The pro-cyclical concern is relevant here. Management is most likely to make an aggressive construction decision when gold prices are high and the project looks most attractive. But this also means the decision may be rushed to capitalize on current pricing — which could lead to construction cost overruns later. More importantly, the question of whether Senegalese permitting clears in time is genuinely uncertain. The exploitation permit application is filed but 'final approval stages' for the ESIA could mean weeks or months. In my assessment, there's roughly a 60% chance the permits clear and feasibility is sufficiently advanced for a formal decision by year-end.
Looking at comparable West African mining project timelines, a 9-month window from permit application to construction decision is tight but achievable for a well-connected operator in a mining-friendly jurisdiction. Senegal's mining code was modernized to attract investment. Fortuna's existing West African track record (Seguela ramp-up success) provides institutional credibility. The 73% resource increase at Diamba Sud demonstrates exploration success that governments want to see monetized (tax revenue, employment). I weight management's stated timeline at ~65% probability, slightly discounted for typical mining project delays.
$100M budget allocated, ESIA near final, exploitation permit filed. Management rhetoric is strongly committal. Gold economics overwhelming at current prices. December 31 deadline gives 9 months. Most likely outcome is YES with possible Q3-Q4 timing rather than mid-2026.
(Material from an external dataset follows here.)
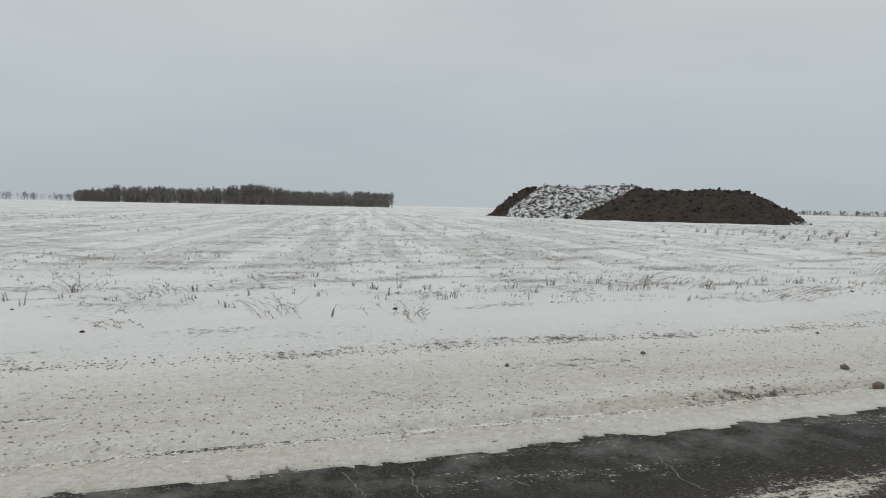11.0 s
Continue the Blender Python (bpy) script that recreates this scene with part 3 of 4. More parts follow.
def all_grass():
    r = random.Random(5)
    far = []
    while len(far) < 11000:
        x, y = -9.5 - 70 * r.random() ** 1.7, -25 + 130 * r.random()
        d = float(fbm(np.array(x * 0.12), np.array(y * 0.12), 3))
        if r.random() < (d - 0.36) * 4.0 and math.hypot(x + 70, (y - 48)) > 20:
            far.append((x, y, r.uniform(0.03, 0.13) * (0.7 if x > -13 else 1.0), r.randint(3, 7)))
    grass("stubble_grass", far, STRAW, "sparse dry grass standing out of the snow")
    row = []
    for _ in range(340):
        y = -6 + 60 * r.random()
        row.append((-11.2 + 0.02 * y + r.gauss(0, 0.7), y, r.uniform(0.06, 0.24), r.randint(3, 6)))
    grass("verge_grass", row, WEED, "dark dry grass along the drifted verge")
    verge = []
    for _ in range(2600):
        y = 3.4 + 36 * r.random() ** 1.7
        verge.append((2.5 + r.gauss(0, 0.55) + 0.02 * y, y, r.uniform(0.015, 0.06), r.randint(3, 6)))
    grass("verge_stubble", verge, STRAW, "short frosted grass on the gravel verge", 0.0025)
    right = []
    for _ in range(700):
        right.append((6 + 50 * r.random() ** 1.3, 10 + 110 * r.random(), r.uniform(0.05, 0.16), r.randint(3, 6)))
    grass("field_grass", right, WEED, "tufts of dry grass on the ploughed field")
    line = [(-7.38 + r.gauss(0, 0.06), 0.5 + 40 * r.random(), r.uniform(0.02, 0.06), r.randint(2, 4)) for _ in range(400)]
    grass("edge_grass", line, WEED, "thin line of dead grass along the buried road edge", 0.004)
    reeds = []
    for _ in range(420):
        y = 25 + 70 * r.random()
        reeds.append((-13 - 22 * r.random() ** 1.4, y, r.uniform(0.25, 0.62), r.randint(5, 11)))
    grass("tall_weeds", reeds, WEED, "tall dead weeds standing along the field edge")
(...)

Mining permitting timelines are unpredictable. Even with positive government engagement, ESIA and exploitation permits can encounter technical review delays, community consultation requirements, or bureaucratic bottlenecks. The feasibility study also needs to complete. Two parallel approval tracks (permits + study) both need to clear.
Management intent is clear, economics are strong, balance sheet supports it, and the 9-month window is generous. The main risk is permitting delay, which I assess at ~35% probability of causing a miss beyond December 31. Favorable odds but not highly certain.
Resolution Criteria
Resolves YES if Fortuna Mining announces a formal construction decision (board-approved) for Diamba Sud via press release, 6-K filing, or earnings call disclosure by December 31, 2026.
Resolution Source
FSM press release, 6-K filing, or earnings call transcript
Source Trigger
Diamba Sud Feasibility Study / Construction Decision (Mid-2026) — The single most important near-term catalyst.